Consider a po-group $(G,\cdot,1,\leq)$ as a small category, a convex normal subgroup $S\vartriangleleft G$ and the group actions of $G$ on $\leq$ via left and right operations. The orbits are of the form
$$ S(x,y)S := \{ (gxh,gyh) ∈ {\leq} \mid g,h∈S\}$$
Is there any such setting that for given elements $x,y∈G$ there exists an Element $z∈G$ with $x\leq z \leq y$ such that the following does not hold:
$$ S(x,z)S*S(z,y)S:= \{ (a,c) ∈ {\leq} \mid ∃b∈G:(a,b) ∈ S(x,z)S, (b,c)∈ S(z,y)S\} \subseteq S(x,y)S?$$
Is there some nice counter example?
Actually it is sufficient to consider the orbit of $(z,y)$ of the stabilizer of $z$ under the combined action of the multiplication from left and from right.

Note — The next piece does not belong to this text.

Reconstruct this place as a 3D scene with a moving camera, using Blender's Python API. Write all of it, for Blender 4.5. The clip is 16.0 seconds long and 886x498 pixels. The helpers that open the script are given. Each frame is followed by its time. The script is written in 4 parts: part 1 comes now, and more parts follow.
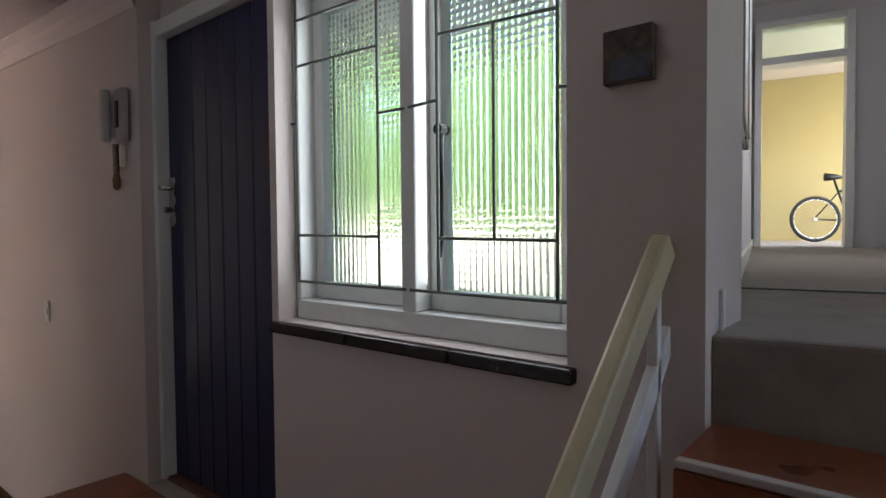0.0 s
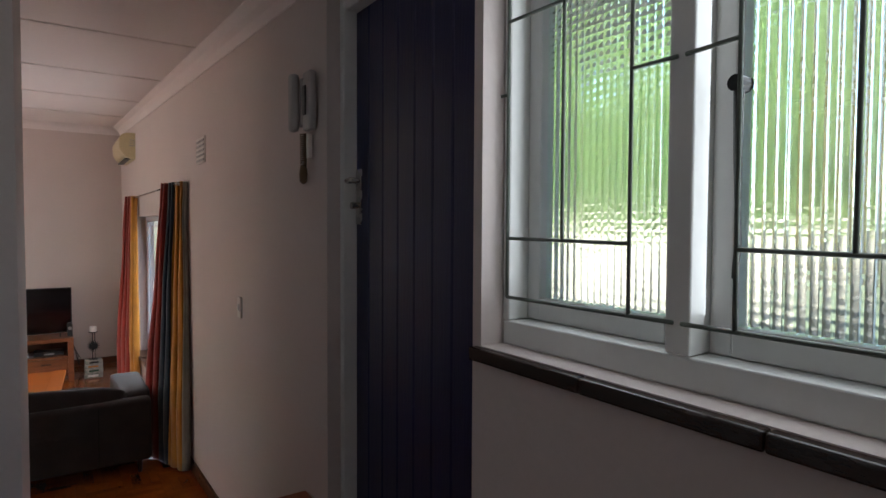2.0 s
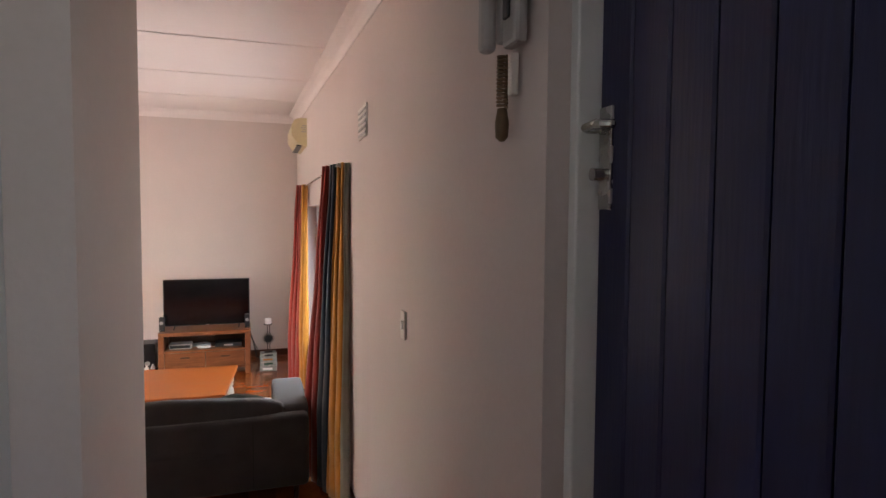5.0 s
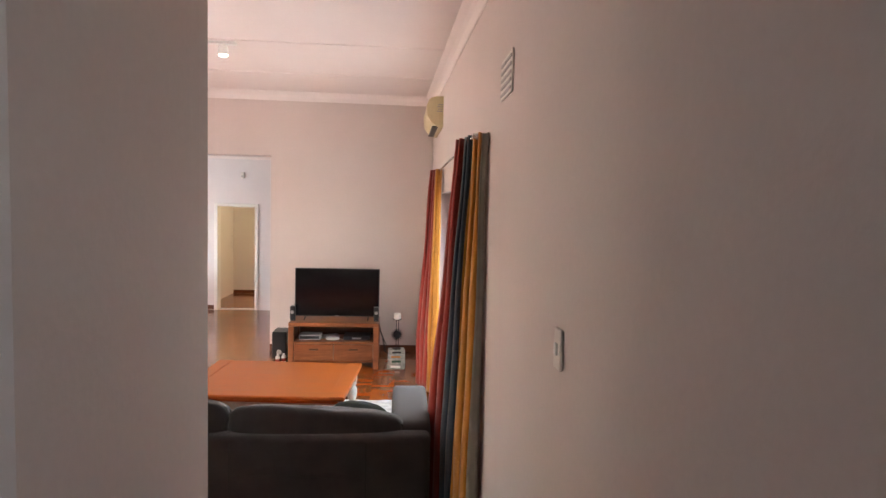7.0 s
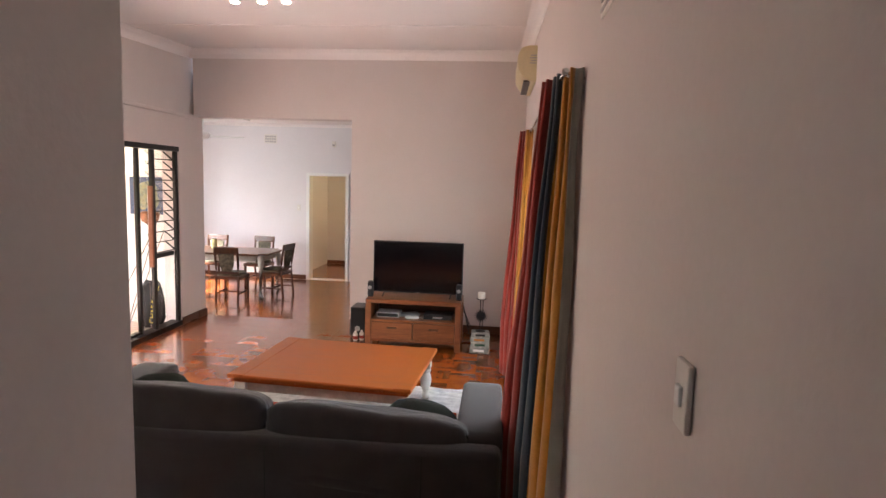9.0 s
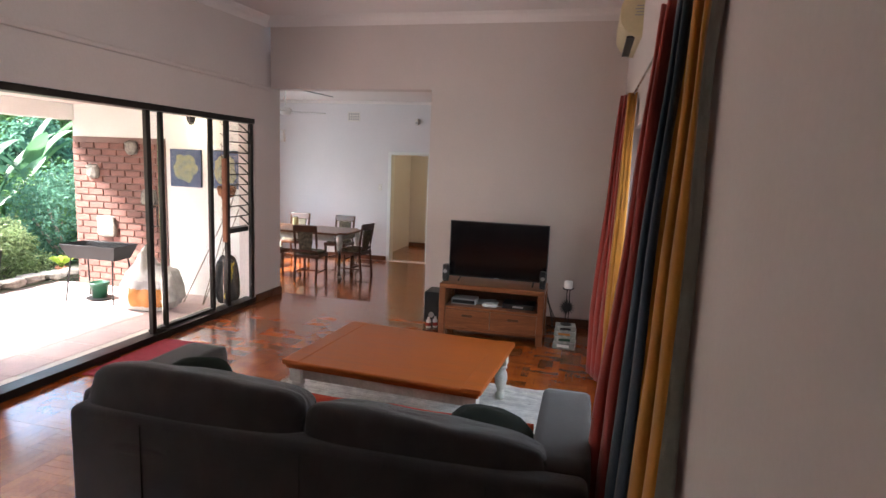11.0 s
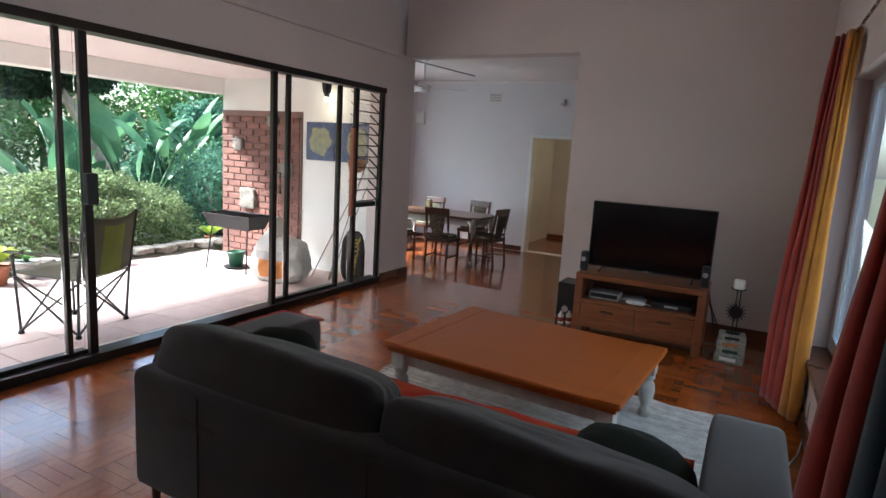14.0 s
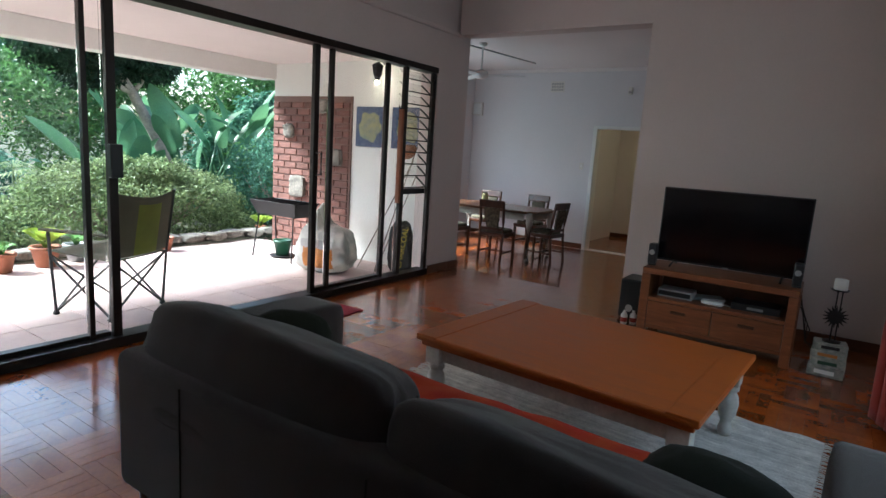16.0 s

This could be from (in block operations) $$ S(x,z)S*S(z,y)S = S\bigl((x,z)*S(z,y)S\bigr)S = S\bigl((x,z)*(z,y)(S^d\times S)_z\bigr)S,$$
Where $S^d\times S$ is the combined group (action) of the multiplication from left and from right.
Edit: Fixed the usage of the groups (all $S$ were acciently replaced by $G$).